** begin Records to process **
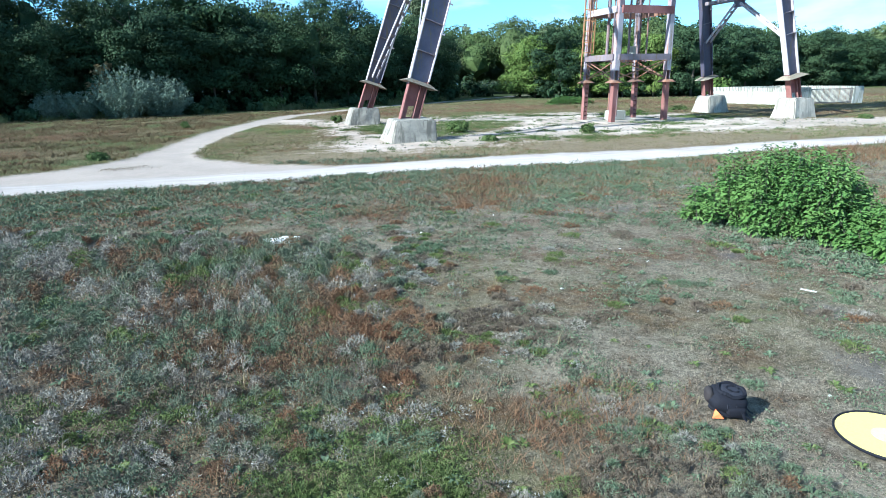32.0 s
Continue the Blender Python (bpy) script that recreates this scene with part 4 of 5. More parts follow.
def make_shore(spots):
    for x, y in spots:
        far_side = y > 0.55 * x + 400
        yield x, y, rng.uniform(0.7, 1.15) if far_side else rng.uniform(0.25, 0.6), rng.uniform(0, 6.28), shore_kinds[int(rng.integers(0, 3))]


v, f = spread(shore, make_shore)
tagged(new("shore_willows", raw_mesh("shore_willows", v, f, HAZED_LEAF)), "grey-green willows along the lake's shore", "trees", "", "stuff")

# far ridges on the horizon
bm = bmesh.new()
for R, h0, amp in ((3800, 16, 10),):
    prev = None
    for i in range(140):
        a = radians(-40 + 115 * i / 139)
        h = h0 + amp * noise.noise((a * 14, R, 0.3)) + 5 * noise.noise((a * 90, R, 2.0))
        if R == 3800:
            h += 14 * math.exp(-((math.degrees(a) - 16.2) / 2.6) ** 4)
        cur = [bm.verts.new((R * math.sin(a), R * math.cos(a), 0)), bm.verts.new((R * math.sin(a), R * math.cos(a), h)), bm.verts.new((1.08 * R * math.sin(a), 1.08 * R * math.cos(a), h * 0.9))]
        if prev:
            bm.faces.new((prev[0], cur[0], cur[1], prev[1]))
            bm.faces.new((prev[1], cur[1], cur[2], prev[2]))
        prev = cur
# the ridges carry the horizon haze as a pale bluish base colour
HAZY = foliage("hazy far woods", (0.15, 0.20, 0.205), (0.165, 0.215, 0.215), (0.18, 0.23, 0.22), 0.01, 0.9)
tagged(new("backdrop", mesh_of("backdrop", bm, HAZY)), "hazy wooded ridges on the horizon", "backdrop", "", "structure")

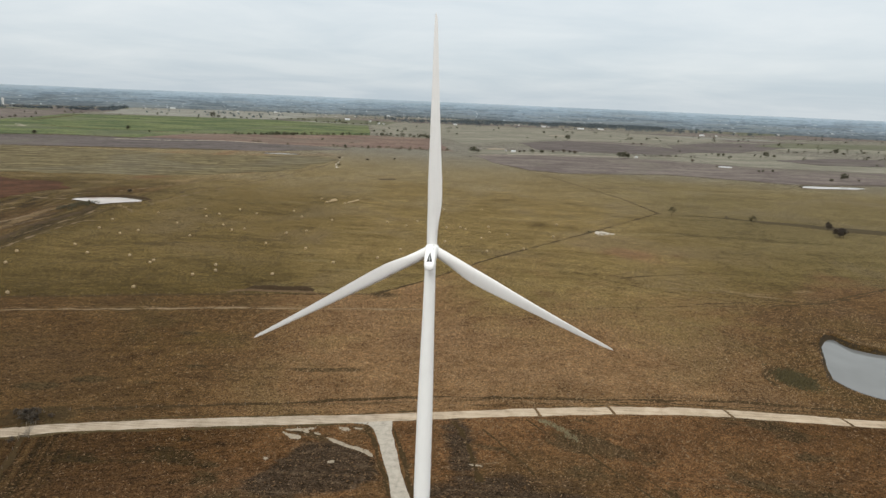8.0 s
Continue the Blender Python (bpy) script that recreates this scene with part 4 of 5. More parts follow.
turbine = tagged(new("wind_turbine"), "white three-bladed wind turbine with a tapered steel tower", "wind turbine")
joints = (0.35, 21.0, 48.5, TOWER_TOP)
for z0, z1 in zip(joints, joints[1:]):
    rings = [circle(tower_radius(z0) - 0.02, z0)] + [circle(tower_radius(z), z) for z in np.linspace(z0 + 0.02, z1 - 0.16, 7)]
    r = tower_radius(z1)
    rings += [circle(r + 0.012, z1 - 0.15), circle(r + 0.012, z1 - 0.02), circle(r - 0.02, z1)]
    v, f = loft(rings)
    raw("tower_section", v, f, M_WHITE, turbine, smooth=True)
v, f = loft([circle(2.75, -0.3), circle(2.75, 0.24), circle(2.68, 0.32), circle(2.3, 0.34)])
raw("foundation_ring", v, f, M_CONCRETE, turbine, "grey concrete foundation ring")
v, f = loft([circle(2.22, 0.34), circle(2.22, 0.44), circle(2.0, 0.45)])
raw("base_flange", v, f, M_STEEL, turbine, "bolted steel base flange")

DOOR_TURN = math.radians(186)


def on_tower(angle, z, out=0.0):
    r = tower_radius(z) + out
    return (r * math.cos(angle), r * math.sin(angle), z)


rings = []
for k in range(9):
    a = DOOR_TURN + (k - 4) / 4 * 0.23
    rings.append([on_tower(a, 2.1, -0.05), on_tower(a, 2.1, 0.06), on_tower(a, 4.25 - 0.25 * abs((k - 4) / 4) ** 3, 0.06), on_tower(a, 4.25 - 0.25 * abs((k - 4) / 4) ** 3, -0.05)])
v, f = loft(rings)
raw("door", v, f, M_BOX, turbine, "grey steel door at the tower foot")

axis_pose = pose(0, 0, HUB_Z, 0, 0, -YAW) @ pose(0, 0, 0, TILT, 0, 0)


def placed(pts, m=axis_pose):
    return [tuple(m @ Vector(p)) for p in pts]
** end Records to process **
## Aim
Repeat the records above exactly, from the first line through the line that contains "yield x, y, rng.uniform(0.7, 1.15)", and leave out the pictures.

## Correct answer
32.0 s
Continue the Blender Python (bpy) script that recreates this scene with part 4 of 5. More parts follow.
def make_shore(spots):
    for x, y in spots:
        far_side = y > 0.55 * x + 400
        yield x, y, rng.uniform(0.7, 1.15) if far_side else rng.uniform(0.25, 0.6), rng.uniform(0, 6.28), shore_kinds[int(rng.integers(0, 3))]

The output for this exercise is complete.